33. It was further held as follows:

"(6) The certified Standing Orders framed under and in accordance with the Industrial Employment (Standing Orders) Act, 1946 are statutorily imposed conditions of service and are binding both upon the employers and employees, though they do not amount to "statutory provisions."

It was further indicated that "the policy of law emerging from Industrial Disputes Act and its sister enactments is to provide an alternative dispute-resolution mechanism to the workmen, a mechanism which is speedy, inexpensive, informal and unencumbered by the plethora of procedural laws and appeals upon appeal and revisions applicable to civil Courts. Indeed, the powers of the Courts and Tribunals under the Industrial Disputes Act are far more extensive in the sense that they can grant such relief as they think appropriate in the circumstances for putting an end to an industrial dispute.

34. In my considered opinion the ratio of the aforesaid decision stands squarely attracted to the facts and circumstances of the present case and the "implications arising under the provisions sought to be relied upon by the petitioner as contained in Industrial Disputes Act or the Industrial Employment (Standing Orders) Act, 1961, the Rules of 1963 framed thereunder and the Model Standard Standing Orders contemplated therein and the provisions contained in the Madhya Pradesh Industrial Relations Act, 1961, have to be considered in the light of the ratio of the decision of the Apex Court in the case of Rajasthan State Road Transport Corporation v. Krishna Kant (supra). Further I am of the considered opinion that taking that into account the nature of the dispute and the controversy raised by the petitioner can be effectively decided by approaching the appropriate forum raising an industrial dispute as indicated hereinabove and taking into consideration the observations of the Apex Court in its decision in the case of Rajasthan State Road Transport Corporation v. Krishna Kant (supra) it will not be appropriate to hold any enquiry in the present proceedings under Article 226 of the Constitution of India.

35. I am further of the opinion that considering the totality of the circumstances referred to hereinabove the present one is not at all a fit case for the intervention of equity.

36. The learned counsel for the petitioner has heavily relied upon in support of his submissions on the decision of the Apex Court in the case of Krishna Kumar Dubey v. U.P. State Food and Essential Commodities Corporation and Anr., reported in 1994-III-LLJ (Suppl)-254 (SC) rendered by a two Judges Bench of the Hon'ble Supreme Court. Besides the fact that this Court is bound to follow the latter decision of the Hon'ble Supreme Court of a larger Bench it may be noticed that in the aforesaid decision it was not disputed that the provisions of Section 25F of the Act had been violated and further since the juniors were retained the principles of 'last come first go' had not been adhered to rendering the order impugned in that case vitiated on account of arbitrariness.
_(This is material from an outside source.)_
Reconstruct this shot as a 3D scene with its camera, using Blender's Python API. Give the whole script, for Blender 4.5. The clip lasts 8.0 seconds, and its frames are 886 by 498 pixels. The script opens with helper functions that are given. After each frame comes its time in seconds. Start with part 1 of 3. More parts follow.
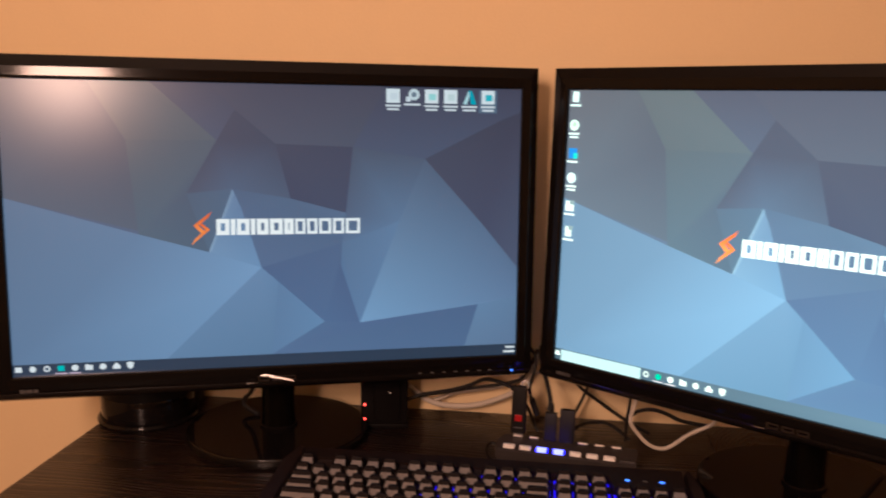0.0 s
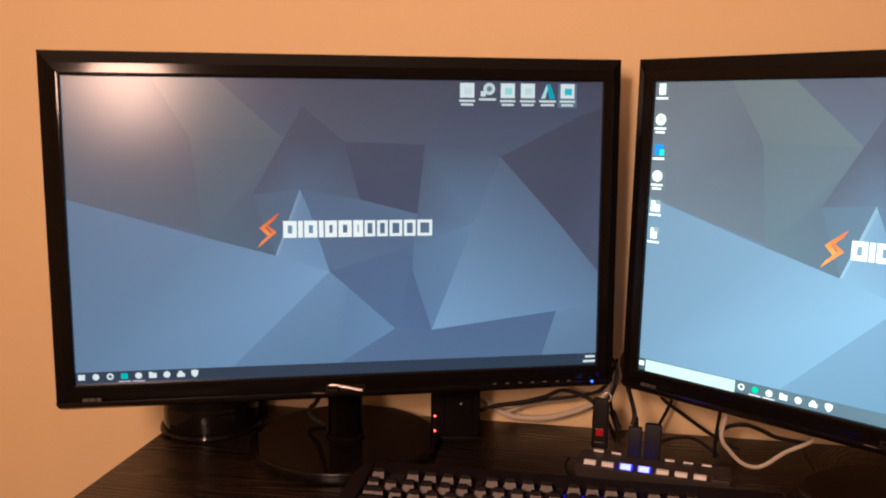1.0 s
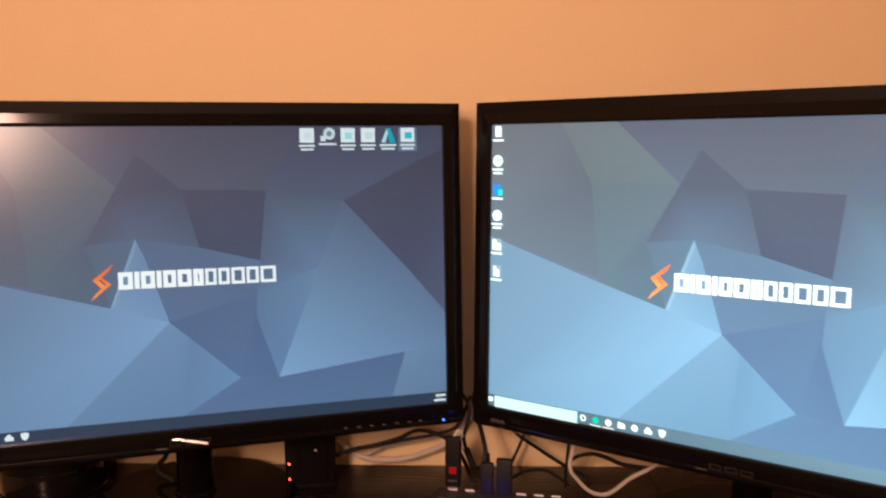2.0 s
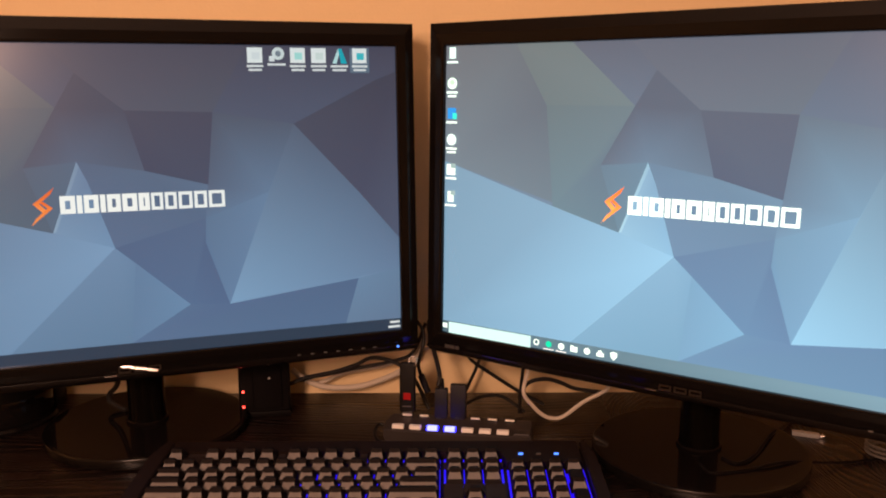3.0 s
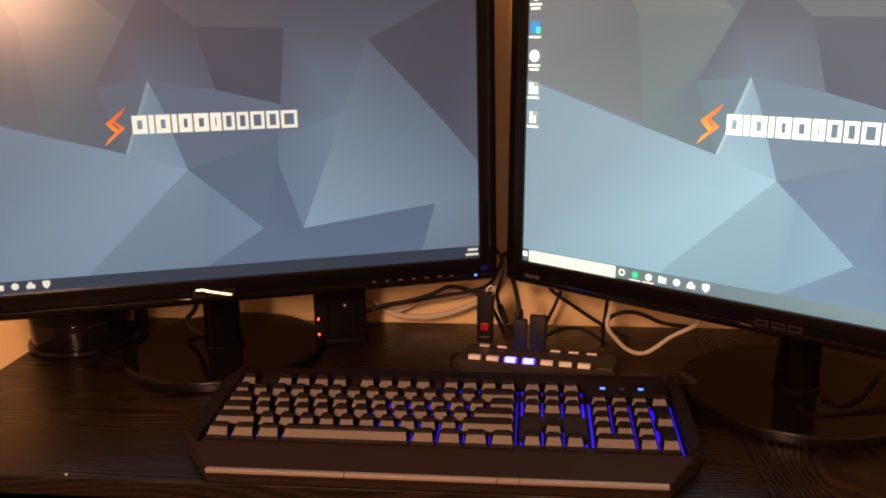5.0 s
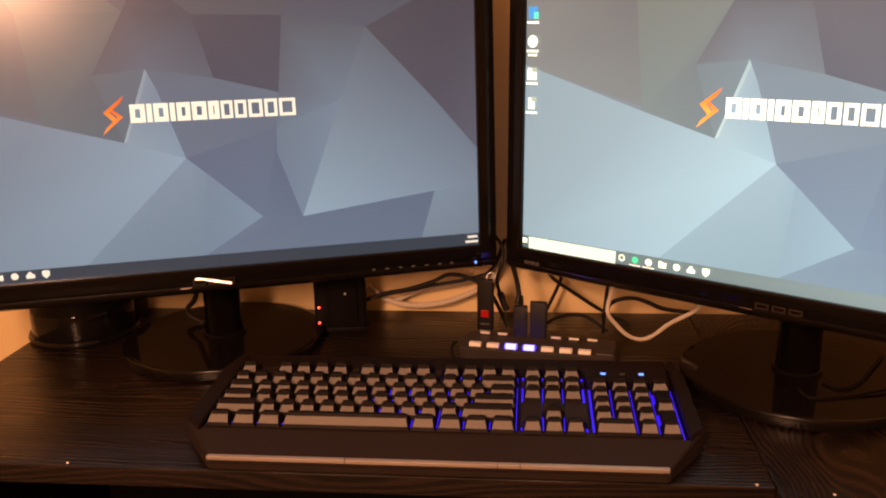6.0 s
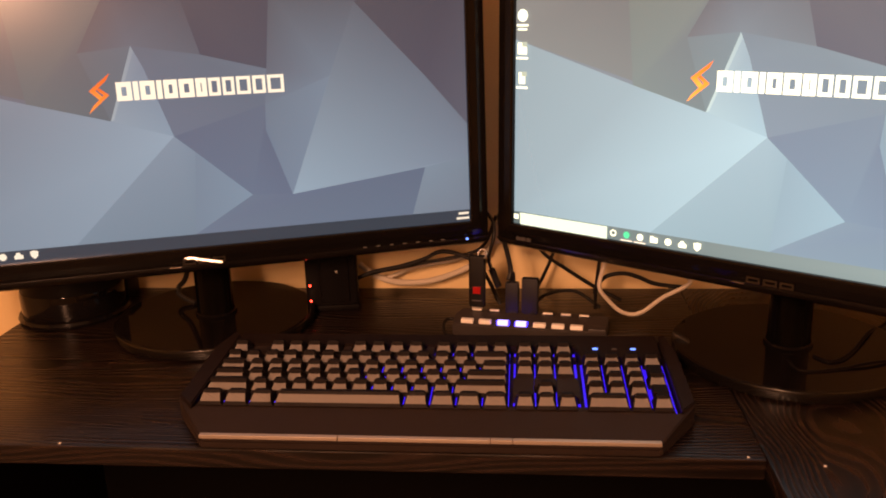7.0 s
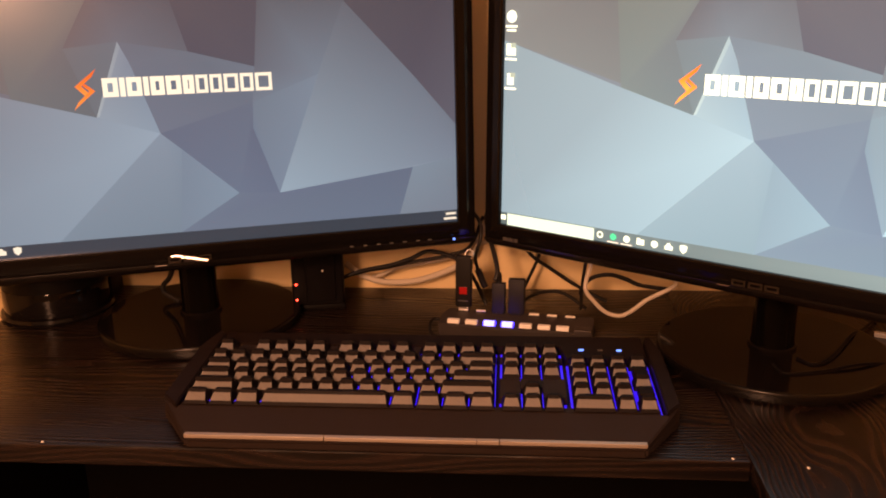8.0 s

The ratio of the aforesaid decision cannot come to the rescue of the petitioner in the facts and circumstances as noticed hereinabove.

37. In view of the conclusions indicated hereinabove this Court declines to exercise its extraordinary jurisdiction envisaged under Article 226 of the Constitution of India leaving it open to the petitioner to avail the statutory alternative remedy for the redressal of his grievances, if any.

38. The writ petition is accordingly dismissed in limine.